> _What you will do_
Only the pictures stay out; every record is to be quoted exactly.
Begin Provided data
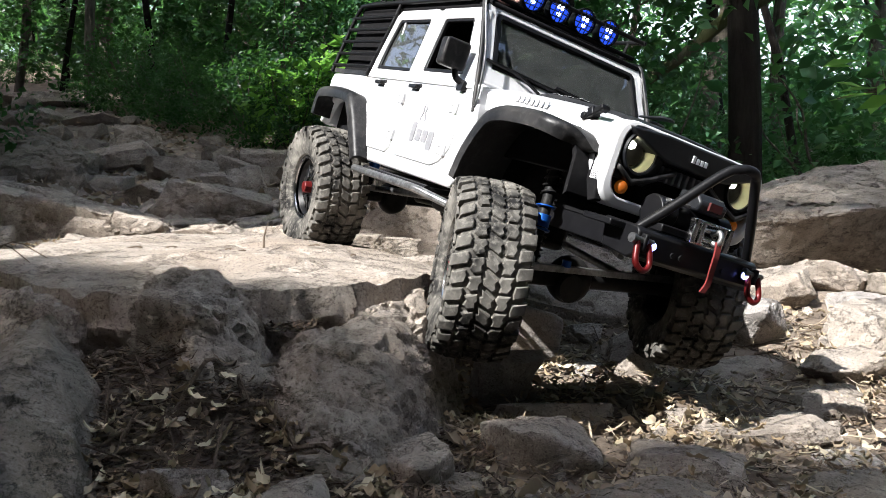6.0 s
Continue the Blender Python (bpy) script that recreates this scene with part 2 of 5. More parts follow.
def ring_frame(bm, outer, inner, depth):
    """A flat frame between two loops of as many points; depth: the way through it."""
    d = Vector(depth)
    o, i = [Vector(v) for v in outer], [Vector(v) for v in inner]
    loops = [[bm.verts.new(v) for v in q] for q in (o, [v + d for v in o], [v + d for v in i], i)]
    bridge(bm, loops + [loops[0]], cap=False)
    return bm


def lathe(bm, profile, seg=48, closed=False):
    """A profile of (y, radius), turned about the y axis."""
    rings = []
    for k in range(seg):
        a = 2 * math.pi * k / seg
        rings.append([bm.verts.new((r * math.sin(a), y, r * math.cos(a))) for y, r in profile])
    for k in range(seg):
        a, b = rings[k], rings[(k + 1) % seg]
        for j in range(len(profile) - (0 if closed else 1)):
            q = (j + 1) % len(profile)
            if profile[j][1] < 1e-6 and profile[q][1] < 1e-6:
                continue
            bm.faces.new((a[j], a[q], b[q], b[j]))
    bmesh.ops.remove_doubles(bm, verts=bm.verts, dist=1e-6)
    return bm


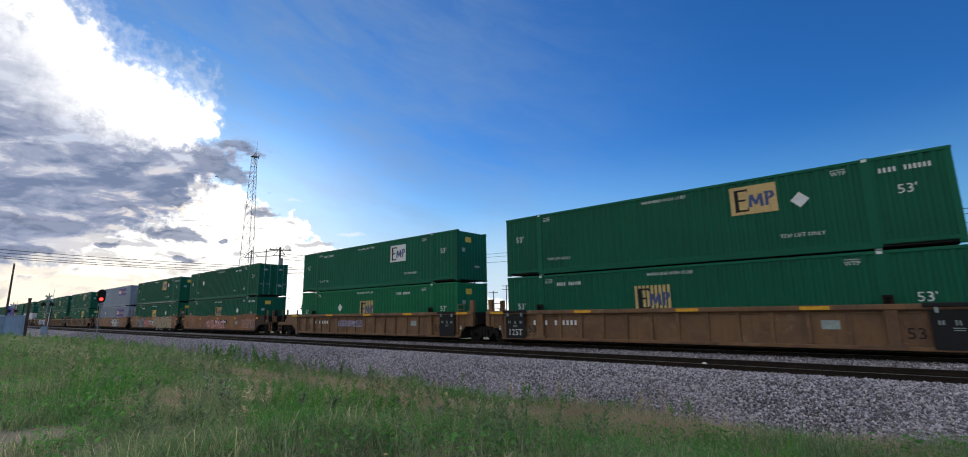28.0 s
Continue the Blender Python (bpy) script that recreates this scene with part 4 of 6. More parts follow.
End Provided data
> _Solution to the exercise_
6.0 s
Continue the Blender Python (bpy) script that recreates this scene with part 2 of 5. More parts follow.
def ring_frame(bm, outer, inner, depth):
    """A flat frame between two loops of as many points; depth: the way through it."""
    d = Vector(depth)
    o, i = [Vector(v) for v in outer], [Vector(v) for v in inner]
    loops = [[bm.verts.new(v) for v in q] for q in (o, [v + d for v in o], [v + d for v in i], i)]
    bridge(bm, loops + [loops[0]], cap=False)
    return bm


def lathe(bm, profile, seg=48, closed=False):
    """A profile of (y, radius), turned about the y axis."""
    rings = []
    for k in range(seg):
        a = 2 * math.pi * k / seg
        rings.append([bm.verts.new((r * math.sin(a), y, r * math.cos(a))) for y, r in profile])
    for k in range(seg):
        a, b = rings[k], rings[(k + 1) % seg]
        for j in range(len(profile) - (0 if closed else 1)):
            q = (j + 1) % len(profile)
            if profile[j][1] < 1e-6 and profile[q][1] < 1e-6:
                continue
            bm.faces.new((a[j], a[q], b[q], b[j]))
    bmesh.ops.remove_doubles(bm, verts=bm.verts, dist=1e-6)
    return bm


28.0 s
Continue the Blender Python (bpy) script that recreates this scene with part 4 of 6. More parts follow.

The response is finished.